Since the negotiations began 18 months ago, a number of other practices have had to take the same path, she said.

She added: ‘By the time the money filters in, how many practices will have fallen by the wayside, and will general practice in its current form be sustainable at all?’

Mr Gray said that many practices are facing similar pressures. He added: ‘I believe the new contract will do what it can to resolve some of the issues you describe. It will not resolve them all perfectly and certainly not all within six months. But the investment we are talking about is not all waiting until 2020, it is starting now.’

Despite this, he added: ‘I also wonder if there is something I need to draw from this conversation about the kinds of conversation we need to have with general practice as the new contract is implemented about what we should be doing in the very near term for practices who may be at that tipping point.’

Mr Gray used the example of a practice in Aberdeen that had to take over the patient list of a neighbouring practice that had had to close.

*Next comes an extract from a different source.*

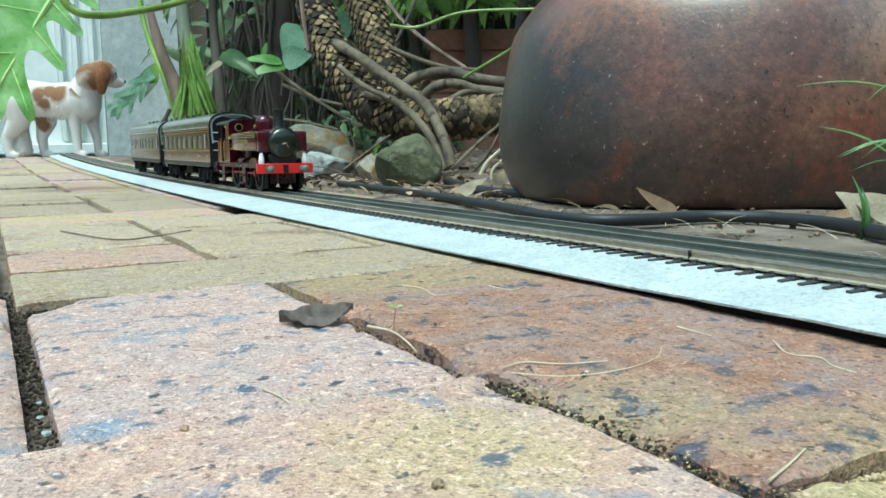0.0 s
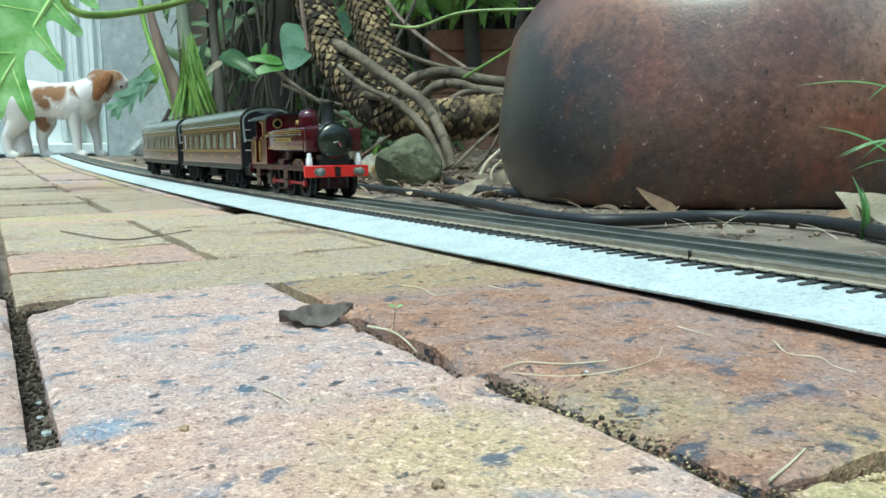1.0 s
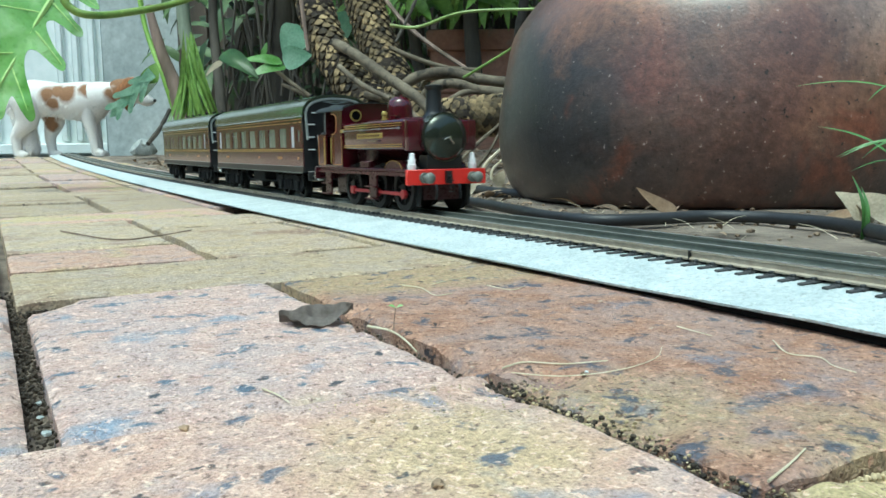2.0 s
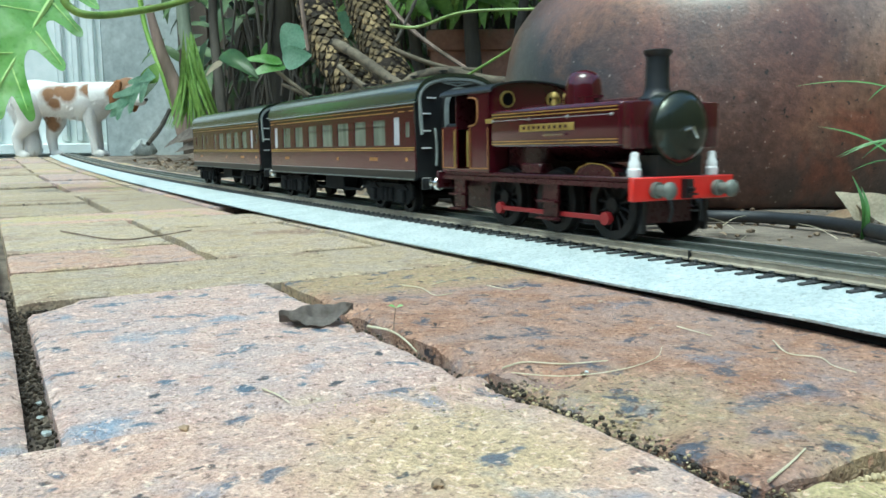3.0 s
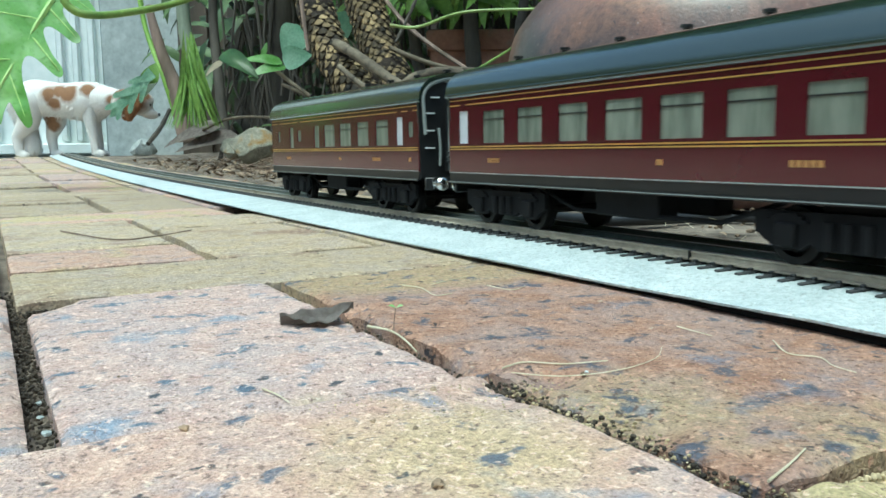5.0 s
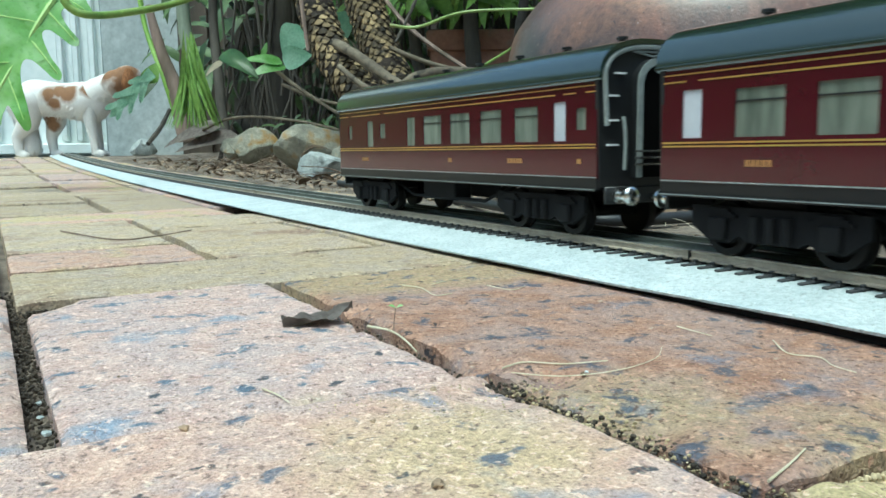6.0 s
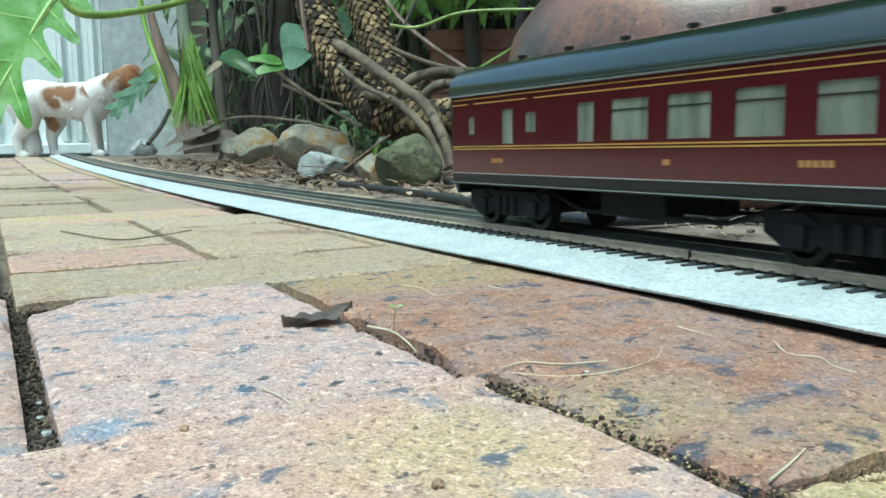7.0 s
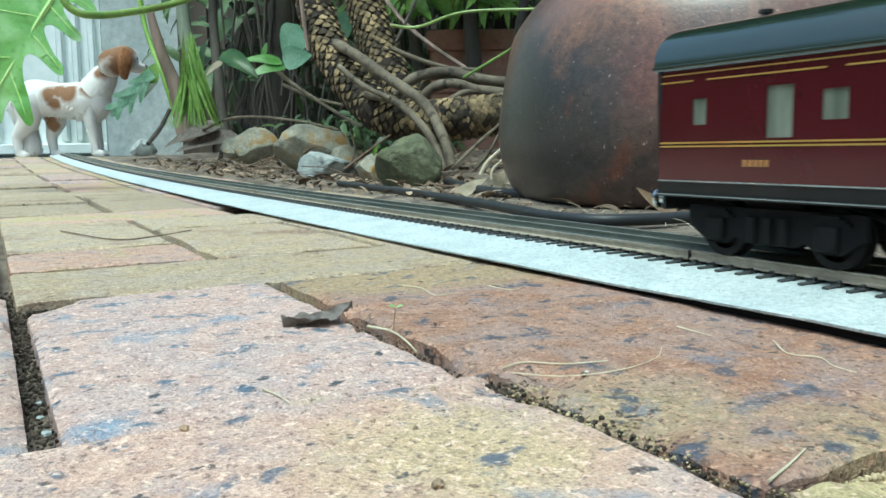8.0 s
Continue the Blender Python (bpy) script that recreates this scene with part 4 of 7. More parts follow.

He added: ‘While we tend to approach general practice on a health board by health board basis, there are some things we should think about nationally on what steps we need to sustain general practice through a period of transition so we don’t have… practices who find their situation is not sustainable.’

Dr McDevitt had earlier told delegates that ‘you’re not going to vote for this contract because it becomes with a pay rise’.

Among the detail announced so far includes a wider healthcare team taking over some jobs traditionally done by the GP, including some chronic disease management, routine checks, and drug monitoring.

GPs will have access to NHS-run services including prescribing and treatment room services to reduce their workload.

The BMA will poll the profession on the new contract after a special LMCs conference on 1 December.